# Required work
Copy each line that contains the string "seconds".

### Source material

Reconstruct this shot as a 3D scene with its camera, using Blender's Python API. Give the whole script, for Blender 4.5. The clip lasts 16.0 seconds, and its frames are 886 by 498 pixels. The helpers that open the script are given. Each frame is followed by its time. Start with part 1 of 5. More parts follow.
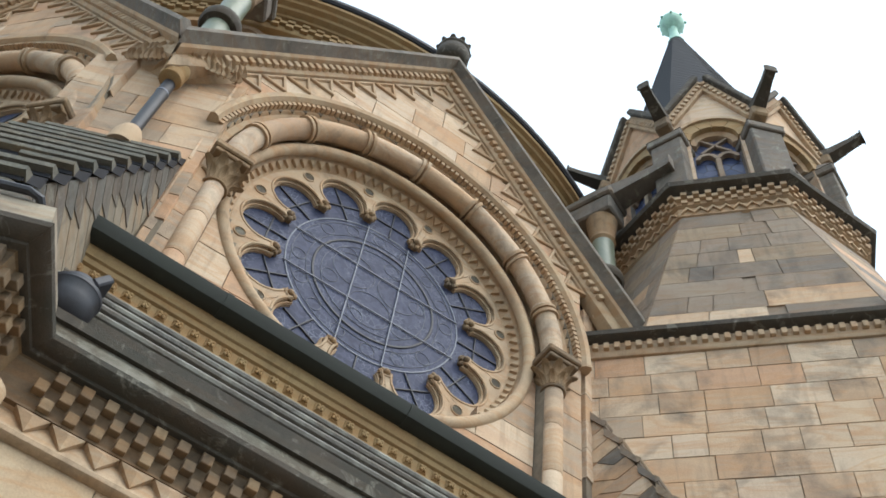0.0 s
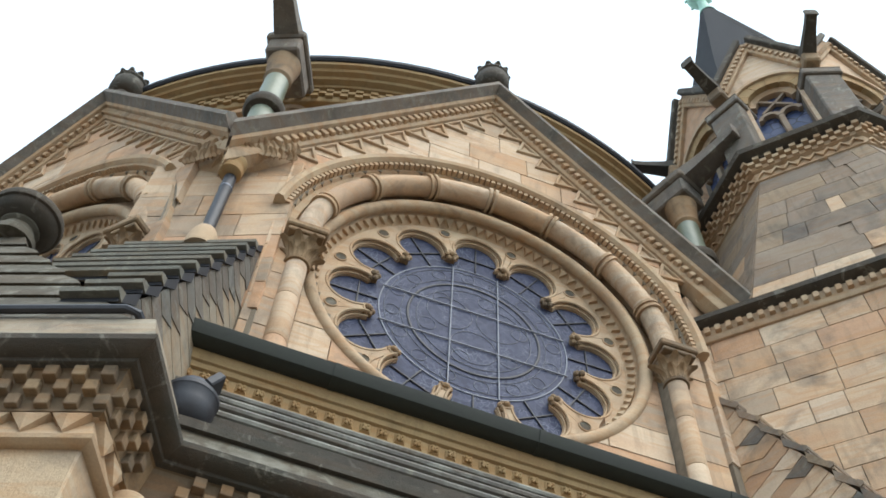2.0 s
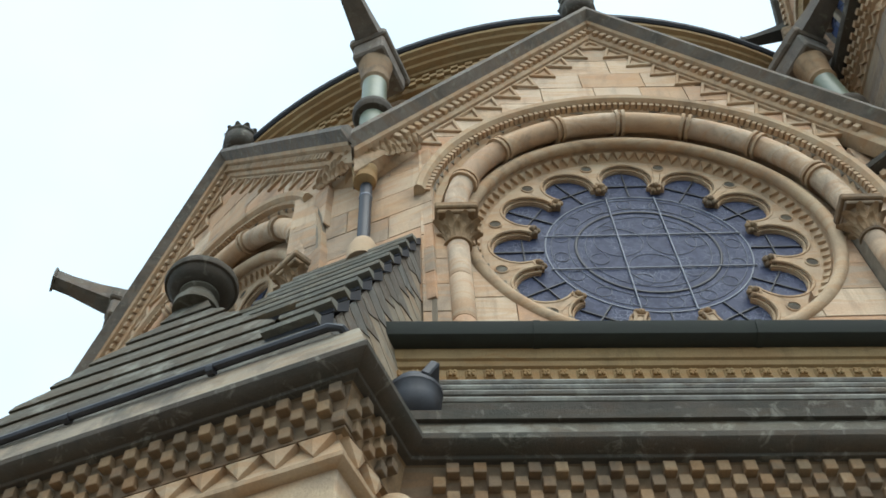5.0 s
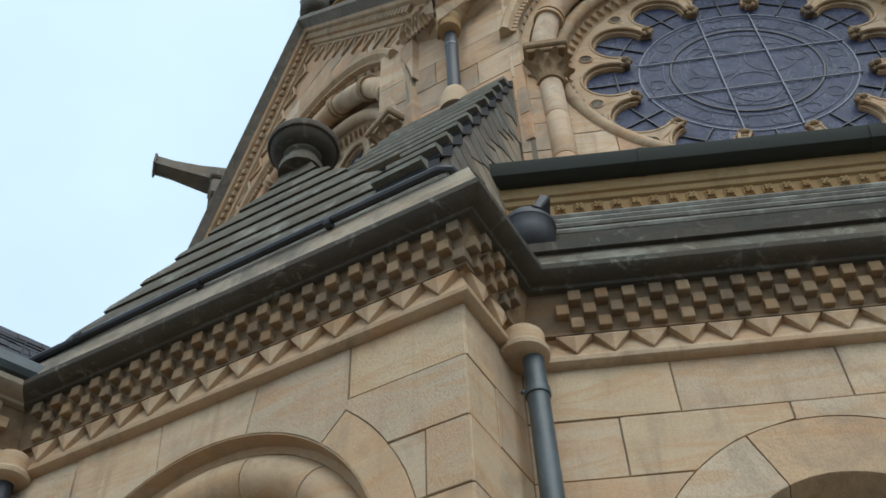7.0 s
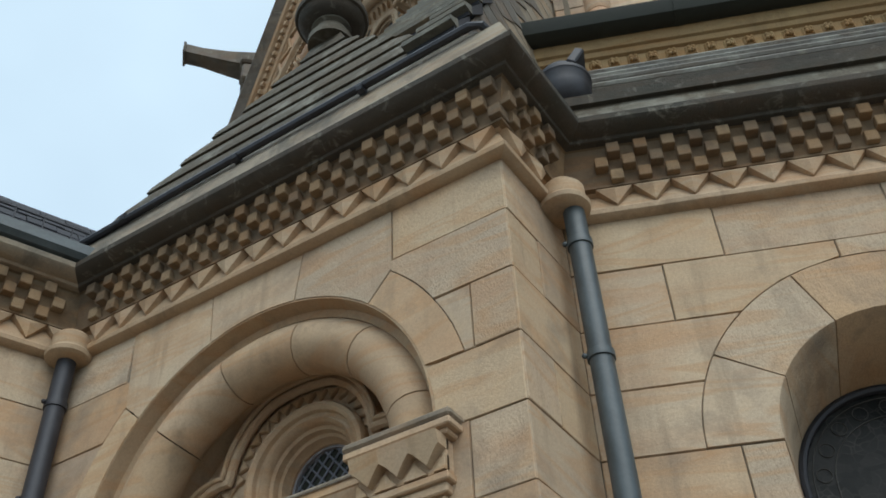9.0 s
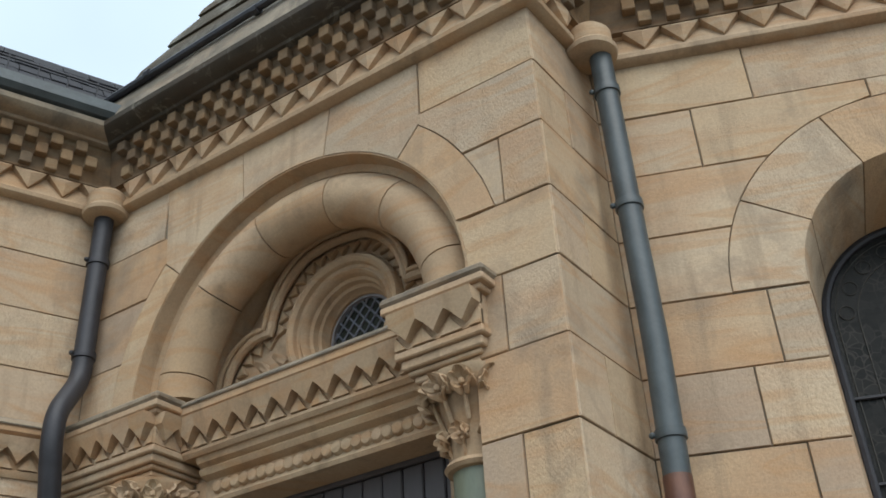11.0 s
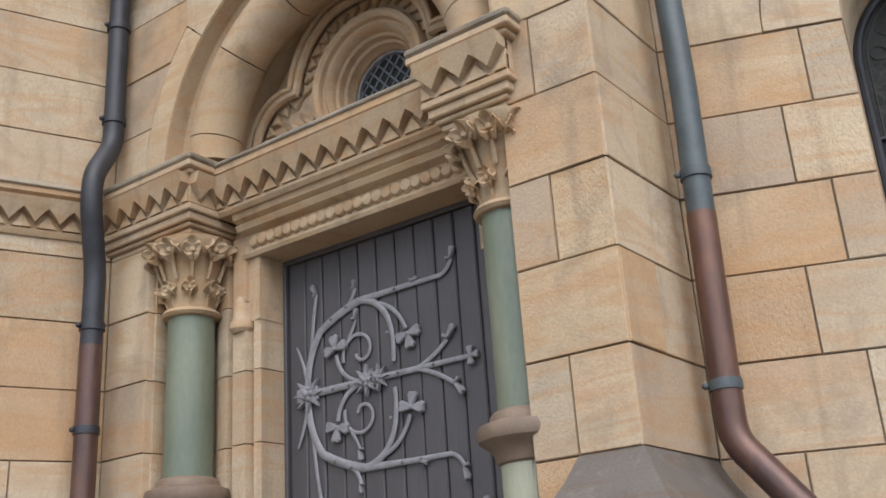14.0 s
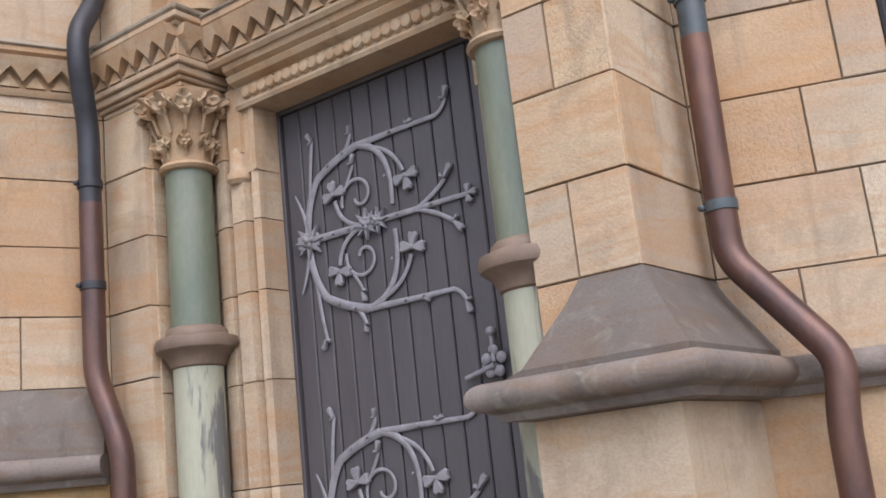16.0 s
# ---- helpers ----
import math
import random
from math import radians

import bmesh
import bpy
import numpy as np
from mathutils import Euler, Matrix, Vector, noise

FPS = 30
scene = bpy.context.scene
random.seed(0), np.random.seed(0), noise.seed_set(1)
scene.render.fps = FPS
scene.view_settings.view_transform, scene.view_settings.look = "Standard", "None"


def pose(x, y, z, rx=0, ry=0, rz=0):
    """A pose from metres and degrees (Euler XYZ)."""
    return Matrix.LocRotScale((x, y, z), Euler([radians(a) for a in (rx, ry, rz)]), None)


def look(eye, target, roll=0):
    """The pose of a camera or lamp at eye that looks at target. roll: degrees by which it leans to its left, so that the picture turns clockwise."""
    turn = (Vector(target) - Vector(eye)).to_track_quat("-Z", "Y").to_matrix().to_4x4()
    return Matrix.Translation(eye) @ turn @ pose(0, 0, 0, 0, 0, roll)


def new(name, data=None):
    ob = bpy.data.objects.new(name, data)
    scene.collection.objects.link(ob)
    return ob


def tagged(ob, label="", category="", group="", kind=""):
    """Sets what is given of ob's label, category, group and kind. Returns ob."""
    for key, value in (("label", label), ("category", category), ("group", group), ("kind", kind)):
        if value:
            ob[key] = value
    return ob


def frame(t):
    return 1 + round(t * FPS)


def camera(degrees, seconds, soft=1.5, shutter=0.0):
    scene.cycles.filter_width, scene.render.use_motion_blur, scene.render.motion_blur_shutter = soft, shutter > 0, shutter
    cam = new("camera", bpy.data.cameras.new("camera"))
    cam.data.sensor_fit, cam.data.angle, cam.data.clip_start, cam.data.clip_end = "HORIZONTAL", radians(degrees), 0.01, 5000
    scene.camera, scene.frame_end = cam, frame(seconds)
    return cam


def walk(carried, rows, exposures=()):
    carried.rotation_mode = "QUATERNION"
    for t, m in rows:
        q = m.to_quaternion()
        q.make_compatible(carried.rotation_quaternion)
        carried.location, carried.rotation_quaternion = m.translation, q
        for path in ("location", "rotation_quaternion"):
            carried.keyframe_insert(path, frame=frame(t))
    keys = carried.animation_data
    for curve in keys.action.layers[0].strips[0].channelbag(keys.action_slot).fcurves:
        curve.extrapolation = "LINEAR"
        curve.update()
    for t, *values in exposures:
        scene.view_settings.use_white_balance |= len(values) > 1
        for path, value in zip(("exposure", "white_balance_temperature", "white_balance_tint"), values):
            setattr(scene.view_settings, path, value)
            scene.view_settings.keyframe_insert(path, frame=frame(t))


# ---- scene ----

######

# Complete response
Reconstruct this shot as a 3D scene with its camera, using Blender's Python API. Give the whole script, for Blender 4.5. The clip lasts 16.0 seconds, and its frames are 886 by 498 pixels. The helpers that open the script are given. Each frame is followed by its time. Start with part 1 of 5. More parts follow.
def camera(degrees, seconds, soft=1.5, shutter=0.0):
    scene.camera, scene.frame_end = cam, frame(seconds)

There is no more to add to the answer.